In the single item condition, only a single number was visible on the screen at any one time, whilst in the linear and keypad conditions, all of the digits from 0 to 9 were visible during presentation. To an extent this may represent a confound, because additional irrelevant digits were visible in the two spatially distributed conditions. However, the layout of digits in the linear and keyboard displays were the same across all trials, and it is hard to see how the irrelevant digits would boost performance. In fact, the additional information might be expected to increase attentional demands and thus decrease performance. Additionally, the observation that spatial information facilitated performance only in the keypad condition cannot be a consequence of the mere presentation of all of the digits from 0–9 in both the keypad and linear conditions.
The data observed do not imply the use of a mental number line. If spatial bootstrapping processes based on the number line had been in operation, then performance should have been best in the linear display condition. Lindemann, Abolafia, Pratt, and Bekkering (2008) recently showed that SNARC-type number line effects were not a consequence of obligatory encoding of numbers in a number line format, arguing instead that SNARC effects were likely to arise from top-down strategic processes. Our data are certainly consistent with the idea that number line effects are not obligatory, and if strategic processes were adopted in this task, using a linear number line was not the strategy that was selected.

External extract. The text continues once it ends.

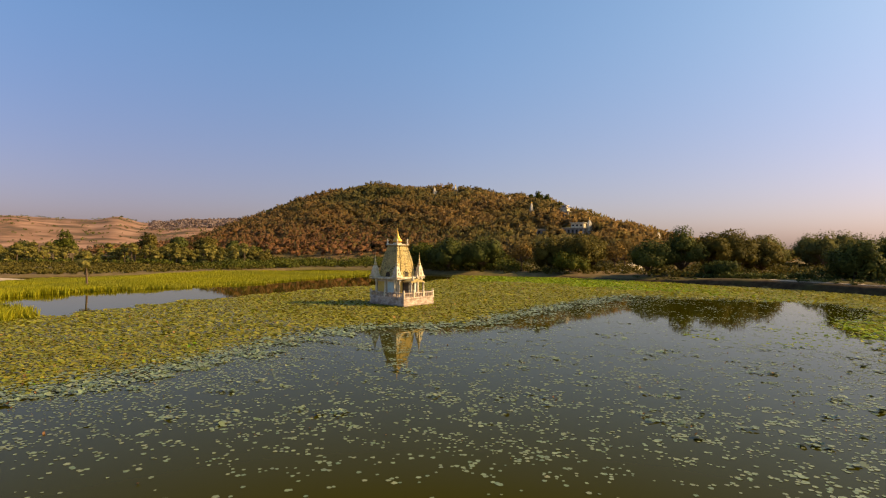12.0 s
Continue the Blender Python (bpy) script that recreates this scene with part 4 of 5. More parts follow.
def build_stupa(x, y, s, label, high=1.0):
    t = thing("hill_shrine", pose(x, y, float(height(x, y)) - 0.3, 0, 0, 20) @ Matrix.Diagonal((s, s, s * high, 1)), label, "shrine", "white shrines on the hill")
    bm = bmesh.new()
    box(bm, 0, 0, 0, 2.2, 2.2, 1.6, 0.05)
    box(bm, 0, 0, 1.6, 2.6, 2.6, 0.15, 0.03)
    part("base", bm, LIME, t)
    bm = bmesh.new()
    lathe(bm, 0, 0, [(1.25, 1.752), (1.2, 2.4), (0.9, 3.4), (0.5, 4.3), (0.3, 4.6)], 4, turn=math.pi / 4)
    part("spire", bm, LIME, t)
    bm = bmesh.new()
    lathe(bm, 0, 0, [(0.3, 4.602), (0.36, 4.8), (0.12, 5.1), (0.02, 5.9)], 8)
    part("finial", bm, GOLD, t)


for x, y, s, lab, high in ((29.8, 323, 0.8, "tall slender white spire on the wooded hillside", 1.75), (-12.4, 415, 0.95, "small white shrine on the hill crest", 1.0),
                           (50.4, 281.5, 1.05, "white spired shrine beside the terraced building", 1.15), (65.5, 236, 0.9, "gilt-topped white shrine among the trees", 1.0),
                           (-26, 404, 1.0, "slim white shrine on the upper slope", 1.0), (21.3, 364, 1.2, "small white shrine in the upper woods", 0.9),
                           (76.1, 270.5, 0.9, "white shrine on the low shoulder of the hill", 1.3)):
    build_stupa(x, y, s, lab, high)
for k, (x, y, tall, wide) in enumerate(((36.2, 348, 8.0, 4.0), (40.6, 344, 7.0, 3.4), (32.6, 352, 6.5, 3.0), (45.5, 330, 6.0, 3.0), (-112, 412, 6.5, 2.6), (-66, 408, 6.0, 2.8))):
    build_tree("hill_tree", x, y, tall, wide, 700 + k, FOL_GREEN, "dark green leafy tree among the dry hill woods", count=900, leaf=0.45, clear=0.05, group="green trees on the hill")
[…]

The pattern of results is also not easily reconciled with the tripartite model of working memory, which would predict a bootstrapping effect in both the linear and keypad conditions and is incompatible with the observation that no bootstrapping was found in the linear condition. Baddeley's (2000) revised working memory model adds the possibility that relevant long-term knowledge might facilitate encoding and/or retrieval when it is combined with the verbal memory trace in the episodic buffer. The current data are compatible with this revised model. Our interpretation is that the higher performance in the keypad condition was caused by integration of long-term knowledge about the very familiar telephone keypad. However, the precise processes involved are open to further investigation. One possibility is that information from long-term memory might improve encoding, perhaps by enabling more efficient chunking of the spatial keypad arrays.

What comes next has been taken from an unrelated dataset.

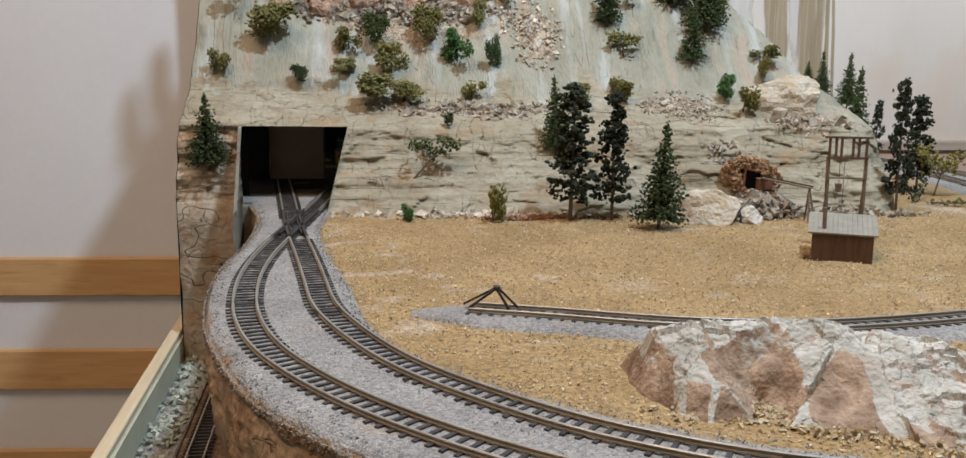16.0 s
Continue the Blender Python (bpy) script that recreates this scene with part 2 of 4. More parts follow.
# brown faces; their darkest tone also carries shade of the recess
M["crust_rock"] = surf("white_crust_over_brown_rock", (0.36, 0.335, 0.275), (0.57, 0.545, 0.485), 60, 520, (0.47, 0.37, 0.30), 0.34, 0.8, 1.0, 0.0011, spots=0.64, cracks=[(120, (0.5, 1.4, 1), 0, 0.007, (0.22, 0.20, 0.17), 0.58)], hollow=((0.18, 0.112, 0.070), (0.48, 0.35, 0.245)))
M["pink_rock"] = surf("pinkish_cream_rock", (0.46, 0.375, 0.26), (0.64, 0.585, 0.49), 60, 420, (0.53, 0.40, 0.19), 0.30, 0.85, 1.0, 0.0016, spots=0.64, hollow=((0.33, 0.20, 0.13), (0.54, 0.385, 0.29)))
M["stone"] = surf("talus_stone", (0.30, 0.24, 0.17), (0.54, 0.49, 0.41), 90, 800, None, 0.2, 0.9, 0.4, 0.0006, vary=0.62)
M["grey_stone"] = surf("grey_talus_stone", (0.20, 0.165, 0.125), (0.38, 0.335, 0.275), 90, 800, None, 0.2, 0.9, 0.4, 0.0006, vary=0.6)
M["grain"] = surf("sand_grain", (0.46, 0.32, 0.16), (0.78, 0.66, 0.46), 300, 2000, None, 0.2, 0.7, 0.0, vary=0.5)
M["ballast_grain"] = surf("ballast_grain", (0.25, 0.24, 0.225), (0.42, 0.41, 0.39), 300, 2000, None, 0.2, 0.85, 0.0, vary=0.45)
M["green_stone"] = surf("green_grey_stone", (0.24, 0.265, 0.215), (0.39, 0.415, 0.35), 90, 800, None, 0.2, 0.85, 0.4, 0.0006, vary=0.5)
M["rail"] = surf("weathered_rail", (0.23, 0.195, 0.145), (0.33, 0.28, 0.21), 40, 900, None, 0.2, 0.5, 0.1, 0.0002)
M["rail_head"] = surf("worn_rail_head", (0.34, 0.32, 0.285), (0.44, 0.42, 0.38), 60, 900, None, 0.1, 0.42, 0.05, 0.0001, metal=0.6)
M["old_head"] = surf("dull_rail_head", (0.30, 0.27, 0.23), (0.40, 0.36, 0.31), 60, 900, None, 0.1, 0.5, 0.05, 0.0001, metal=0.4)
M["sleeper"] = surf("black_plastic_sleeper", (0.030, 0.027, 0.026), (0.055, 0.048, 0.044), 200, 900, None, 0.3, 0.6, 0.2, 0.0002, vary=0.3)
M["wall"] = surf("white_wall_paint", (0.745, 0.755, 0.765), (0.795, 0.805, 0.815), 3, 120, None, 0.03, 0.8, 0.15, 0.0008)
# beige of the unseen room sides, chosen for the warm light they bounce
M["room"] = surf("beige_bounce_wall", (0.40, 0.335, 0.27), (0.46, 0.39, 0.32), 3, 120, None, 0.05, 0.9, 0.1, 0.0008)
M["pink_wall"] = surf("pinkish_wall", (0.60, 0.42, 0.34), (0.66, 0.48, 0.40), 8, 200, None, 0.06, 0.85, 0.2, 0.0008)
M["panel"] = surf("cream_painted_panel", (0.72, 0.66, 0.585), (0.79, 0.74, 0.68), 3, 60, (0.75, 0.66, 0.56), 0.03, 0.75, 0.1, 0.0006, stretch=(1.3, 1, 0.7), spots=0.58)
M["stroke"] = surf("ochre_brush_stroke", (0.36, 0.285, 0.175), (0.47, 0.39, 0.265), 30, 300, (0.56, 0.49, 0.38), 0.08, 0.75, 0.1, 0.0005, stretch=(6, 1, 0.15), spots=0.62)
M["grey_stroke"] = surf("grey_brush_stroke", (0.45, 0.42, 0.38), (0.57, 0.54, 0.49), 60, 300, (0.68, 0.63, 0.57), 0.08, 0.75, 0.1, 0.0005, stretch=(2, 1, 0.3), spots=0.55)
M["pale_stroke"] = surf("pale_brush_stroke", (0.61, 0.56, 0.50), (0.68, 0.63, 0.57), 40, 300, (0.70, 0.65, 0.59), 0.06, 0.75, 0.1, 0.0005, stretch=(3, 1, 0.2), spots=0.62)
M["dark_stroke"] = surf("dark_grey_brush_stroke", (0.22, 0.20, 0.17), (0.34, 0.31, 0.27), 60, 300, None, 0.08, 0.75, 0.1, 0.0005, stretch=(2, 1, 0.3))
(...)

One way that these results offer support to the revised model of working memory is that there was no evidence of visuospatial bootstrapping in the linear display condition. There are two possible alternative explanations for this pattern. One is that the visual angle between the extremities of the linear display are greater than the equivalent dimension in the keypad display, and hence central fixation would be a more effective strategy in the keypad than in the linear display. However, presentation duration for to-be-remembered digits was 500 ms, with an interdigit interval of 500 ms, so participants had the opportunity for multiple fixations. The other is that eye movements may have interfered with visual memory more in the linear compared to the keypad condition: It is known (Pearson & Sahraie, 2003) that eye movements can impair visuospatial working memory, though it is not immediately clear whether more saccades would be expected in the linear or keypad condition. Both of these factors may have influenced performance, but it is unlikely that either could have completely eradicated the benefit of spatial information in the linear condition but left the keypad condition relatively unaffected.

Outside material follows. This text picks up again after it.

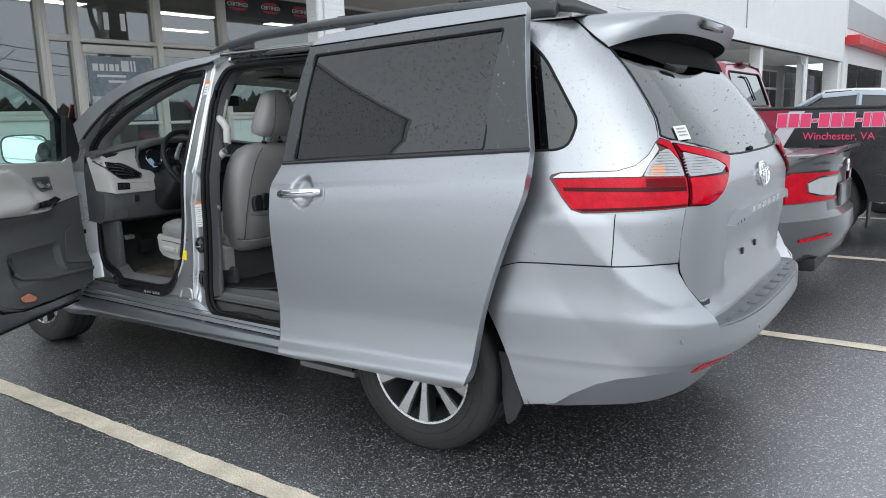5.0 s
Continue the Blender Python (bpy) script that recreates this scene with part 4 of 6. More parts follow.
def valance_f(v, z):
    lim = table([(-1.314, 0.325), (-1.256, 0.37), (-1.165, 0.42), (-1.088, 0.448), (-0.95, 0.472), (-0.80, 0.485), (-0.6, 0.465), (-0.3, 0.43), (0.0, 0.42)])(-abs(v))
    p = bumper_f(v, max(z, lim))
    inn = 0.016 + max(0, lim - z) * 0.75
    return Vector((p.x - inn, p.y * (1 - inn * 0.5), z))


part("rear_bumper", skin(BUMPER, [], bumper_f, 0.014, 0.004, extra=[(2, 0.476 + 0.006 * k) for k in range(5)] + [(2, 0.636 + 0.006 * k) for k in range(6)]), SILVER, van, "silver wrap-around rear bumper")
VAL = [(-1.332, 0.303), (-1.302, 0.333), (-1.259, 0.375), (-1.168, 0.424), (-1.091, 0.45), (-0.945, 0.468), (-0.773, 0.474), (-0.58, 0.46), (-0.306, 0.438)]
part("bumper_valance", skin(both(VAL) + [(1.2, 0.3), (0.6, 0.34), (0, 0.34), (-0.557, 0.316), (-1.203, 0.296)], [], valance_f, 0.04, 0.004), SILVER, van)
part("bumper_gap", tube([flank(u, z, 0.0035 + ridge(U0 + LU - u, z)) for u, z in ((4.32, 0.783), (4.378, 0.805), (4.428, 0.828), (4.483, 0.841), (4.583, 0.844), *[(4.62 + 0.02 * k, 0.844 + 0.00038 * k) for k in range(25)], (5.112, 0.854))], 0.0019, 6), PITDARK, van)
part("quarter_gap", tube([quarter_f(4.845, z) + Vector((0.0, -0.0015, 0)) for z in [0.850 + 0.0125 * k for k in range(15)]], 0.0018, 6), PITDARK, van)
for s in (-1, 1):
    edge = [(s * abs(v), z) for v, z in half[-5:]]
    part("bumper_return", loft([[bumper_f(v, z) for v, z in edge], [tail(v, z, -0.03) for v, z in edge]], False, False), SILVER, van)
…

One intriguing aspect of these data is that the LTM representation supporting bootstrapping may be a motoric one. Reisberg, Rappaport, and O'Shaugnessy (1984) reported that subjects were able to boost working memory performance by using a “finger loop”: They were taught a simple coding scheme to allow them to store information in a motor programme for finger activity. Our results are superficially somewhat similar to these data, but they were elicited without any attempt to train participants or to encourage use of any particular rehearsal strategy. This would suggest that the bootstrapping effect results from implicit processes that are active in everyday cognition, rather than being tied to explicit experimental demands.
The purpose of this paper is to make an initial report of this visuospatial bootstrapping effect by which verbal WM, when under heavy memory load, can gain additional support from other cognitive systems, a pattern of results that is most consistent with models of WM that incorporate some kind of mechanism for online binding of information such as the episodic buffer (Baddeley, 2000), but is rather less compatible with traditional tripartite models.